TAIPEI (CNA) — The Legislature’s Foreign and National Defense Committee on Dec. 24 passed a non-binding resolution to ask Taiwan’s top envoy to Japan to give a briefing on the death of a Taiwanese diplomat, who committed suicide in Osaka in September.
According to the resolution, an ad hoc legislative committee will be formed to investigate the death of Su Chii-cherng (蘇啟誠), late head of the Taiwan office in the Osaka area.
Su was found hanging by the neck at his residence in Osaka on Sept. 14 and is believed to have committed suicide due to a controversy over his office’s response to the plight of Taiwanese tourists who were stranded at a flooded airport in Japan during Typhoon Jebi earlier in the month.
In accordance with the legislative resolution passed on Dec. 24, the Ministry of Foreign Affairs will be asked to summon Frank Hsieh (謝長廷), Taiwan’s top diplomat in Japan, to brief the ad-hoc committee on the circumstances surrounding Su’s death.
Hsieh and the foreign ministry had said earlier that Su had committed suicide mainly due to a rumor spread by a netizen in September, which alleged that Taiwan nationals had been left stranded at Kansai International Airport in Japan during the flooding after Typhoon Jebi, while the Chinese embassy there had sent 15 tour buses to evacuate China citizens.
It was later made clear that no vehicles other than the airport shuttle buses were allowed to depart from Kansai airport while it was flooded.
On Dec. 20, Su’s family released a statement contradicting MOFA and Hsieh’s comments, saying they had found no indication in a suicide note left by Su to support the claim that he had killed himself because he was troubled about the online rumor or the subsequent criticisms of him and his office.
The attempts to attribute Su’s suicide to “fake news and rumors” were “intentionally misleading,” and damaging to his reputation, his family said.

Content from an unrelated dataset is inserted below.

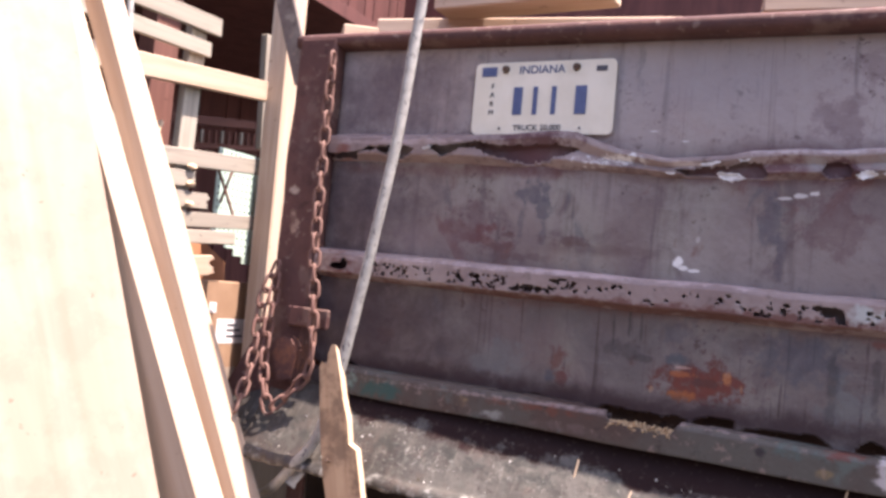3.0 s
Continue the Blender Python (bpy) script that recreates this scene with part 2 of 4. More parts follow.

According to local media reports, Su and all of his staff at the Osaka office, which has jurisdiction over the Kansai area, were facing demerits due to the airport incident.
Before his death, Su reportedly received phone calls from both Hsieh and his superior, Taiwan-Japan Relations Association (TJRA) Secretary-General Chang Shu-ling (張淑玲), asking him to take responsibility for the matter.
According to the reports, Su was asked to return to Taiwan and agree to a demotion, at the directive of Foreign Minister Joseph Wu (吳釗燮).
On Dec. 24, however, Wu denied the reports, saying he did not give instructions for Chang to recall Su and there were no plans to penalize Su or the staff of the Osaka office. Chang and Hsieh on Dec. 21 made similar statements, denying they had called Su to talk to him about punishment in the wake of the controversy over the stranded Taiwanese tourists at the Kansai airport.